Determined to avoid a pricey tour we figured we could tuk tuk to the jars, so we hit the street with our new bus friend and negotiated a ride to site 1 planning to move forward from there. Unfortunately, our driver adamantly refused to take us further (we later found out tuk tuks are prohibited). Site 1 was cool, slightly “manicured,” well, as manicured as an ancient ruin site can be. A path wound around it, including bricks inscribed with MAG, Mines Advisory Group, indicating the area had been cleared and it was safe to walk but to the side of the white marker only. Site 1 is closest to town, so more people go to it. As we couldn’t get to site 2, we returned to town and wound up booking the pricey tour we tried to avoid. Our guide took us to sites 2 and 3, much more remote! Site two was up a hill shaded by trees, while site 3 required a 10-minute walk on wood planks through rice paddies. There were a lot of jars. Unfortunately, our guide was feeling unwell from food poisoning so he stopped to vomit many times and also stated “maybe I cannot be your guide today.” Then later, “maybe I cannot drive the car. Does anyone know how to drive?” Luckily, we all made it in one piece (unlike the jars!).
💲Budget Tip | If you can drive a motorbike, do. It’s way cheaper and more flexible than other options. If not, just nook the pricey tour as it’s the easiest way to see the jars.

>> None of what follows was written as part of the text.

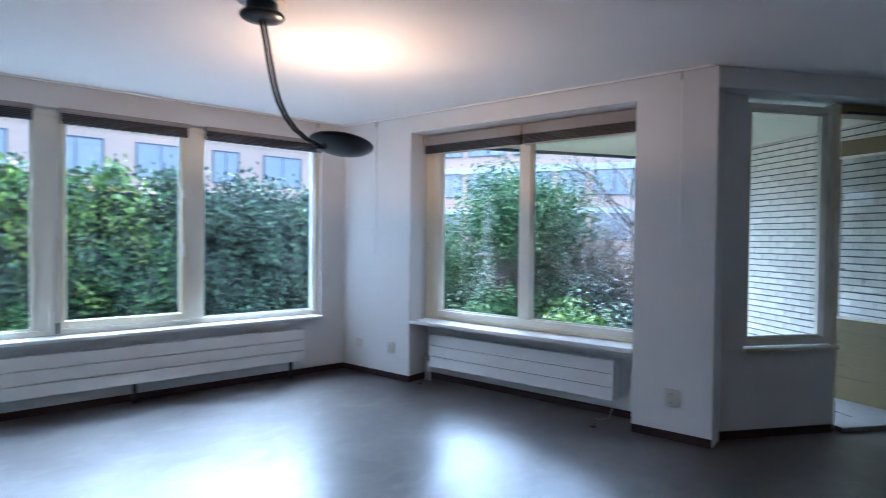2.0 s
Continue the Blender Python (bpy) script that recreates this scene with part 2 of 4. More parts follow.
# ---- building helpers ----
def box(bm, x0, x1, y0, y1, z0, z1, bevel=0.0):
    v = [bm.verts.new((x, y, z)) for z in (z0, z1) for x, y in ((x0, y0), (x1, y0), (x1, y1), (x0, y1))]
    fs = [bm.faces.new([v[i] for i in q]) for q in
          ((3, 2, 1, 0), (4, 5, 6, 7), (0, 1, 5, 4), (1, 2, 6, 5), (2, 3, 7, 6), (3, 0, 4, 7))]
    if bevel:
        es = list({e for f in fs for e in f.edges})
        bmesh.ops.bevel(bm, geom=es, offset=bevel, segments=2, affect="EDGES", profile=0.6)
    return bm


def boxes(*rows, bevel=0.0):
    bm = bmesh.new()
    for r in rows:
        box(bm, *r, bevel=bevel)
    return bm


def prism(points, z0, z1):
    """A closed outline in plan, raised from z0 to z1."""
    bm = bmesh.new()
    lo = [bm.verts.new((x, y, z0)) for x, y in points]
    hi = [bm.verts.new((x, y, z1)) for x, y in points]
    bm.faces.new(lo[::-1])
    bm.faces.new(hi)
    k = len(points)
    for i in range(k):
        bm.faces.new((lo[i], lo[(i + 1) % k], hi[(i + 1) % k], hi[i]))
    bmesh.ops.recalc_face_normals(bm, faces=bm.faces)
    return bm


def lathe(profile, turns=28):
    """A profile of (radius, z) turned round the z axis."""
    bm = bmesh.new()
    rings = []
    for r, z in profile:
        rings.append([bm.verts.new((max(r, 1e-5) * math.cos(2 * math.pi * i / turns), max(r, 1e-5) * math.sin(2 * math.pi * i / turns), z)) for i in range(turns)])
    for a, b in zip(rings, rings[1:]):
        for i in range(turns):
            bm.faces.new((a[i], a[(i + 1) % turns], b[(i + 1) % turns], b[i]))
    bmesh.ops.remove_doubles(bm, verts=bm.verts, dist=1e-4)
    bmesh.ops.recalc_face_normals(bm, faces=bm.faces)
    for f in bm.faces:
        f.smooth = True
    return bm


def tube(points, radius, sides=10, bm=None, taper=None):
    """A round rod through the points."""
    bm = bm or bmesh.new()
    pts = [Vector(p) for p in points]
    rings = []
    up = Vector((0, 0, 1))
    for i, p in enumerate(pts):
        d = (pts[min(i + 1, len(pts) - 1)] - pts[max(i - 1, 0)]).normalized()
        a = d.cross(up if abs(d.z) < 0.95 else Vector((1, 0, 0))).normalized()
        b = d.cross(a)
        r = radius if taper is None else radius + (taper - radius) * i / (len(pts) - 1)
        rings.append([bm.verts.new(p + r * (a * math.cos(2 * math.pi * k / sides) + b * math.sin(2 * math.pi * k / sides))) for k in range(sides)])
    for a, b in zip(rings, rings[1:]):
        for k in range(sides):
            f = bm.faces.new((a[k], a[(k + 1) % sides], b[(k + 1) % sides], b[k]))
            f.smooth = True
    bm.faces.new(rings[0][::-1])
    bm.faces.new(rings[-1])
    return bm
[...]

Around the Town: Phonsavan
We saw a few other sights in the small town, including the massive market which is pretty standard, aside from the locally-made aluminum spoons from the nearby Napia Spoon Village. We spent a good deal of time rifling around in some weird bootleg clothing bins, where we made this amazing t-shirt discovery. There is a very modest night market which has some good looking snacks and games, and some friendly people!
We also went to both the UXO Survivor’s Center and the MAG Center to learn as much as we could about the secret war and unexploded ordnance in Laos (more info in my post on Luang Prabang). There are a few other things to do outside Phonsavan, including buddhas and limestone karsts, hot springs and the town of Khoun, an ancient partially-destroyed kingdom. An aggressive rooster woke us at 5am each day. Also, I ran 5 miles to/from the bus station to procure not-marked-up tickets. We also encountered a strange incident regarding opium (to be clear we did not do opium), but probably I will not write about that here.
Eating in Phonsavan
There aren’t many great choices in town. We ate at Sammaly restaurant twice, which seemed to be the popular spot. It was cheap (15,000 for a meal, 10,000 or a beer) with fast service. We also tried Crater’s that is decorated with discarded bombs, as I was weirdly obsessed with it. At 7, they even play a historical movie! We drank at Bombies, where the man gave us a huge free glass of “local whiskey” he made, which was slightly clouded with some small debris. About halfway through the glass, Sarah noticed the whiskey jar contained a massive dead snake fully submerged in the liquor. So we drank the snake whiskey. And debris. Not ideal.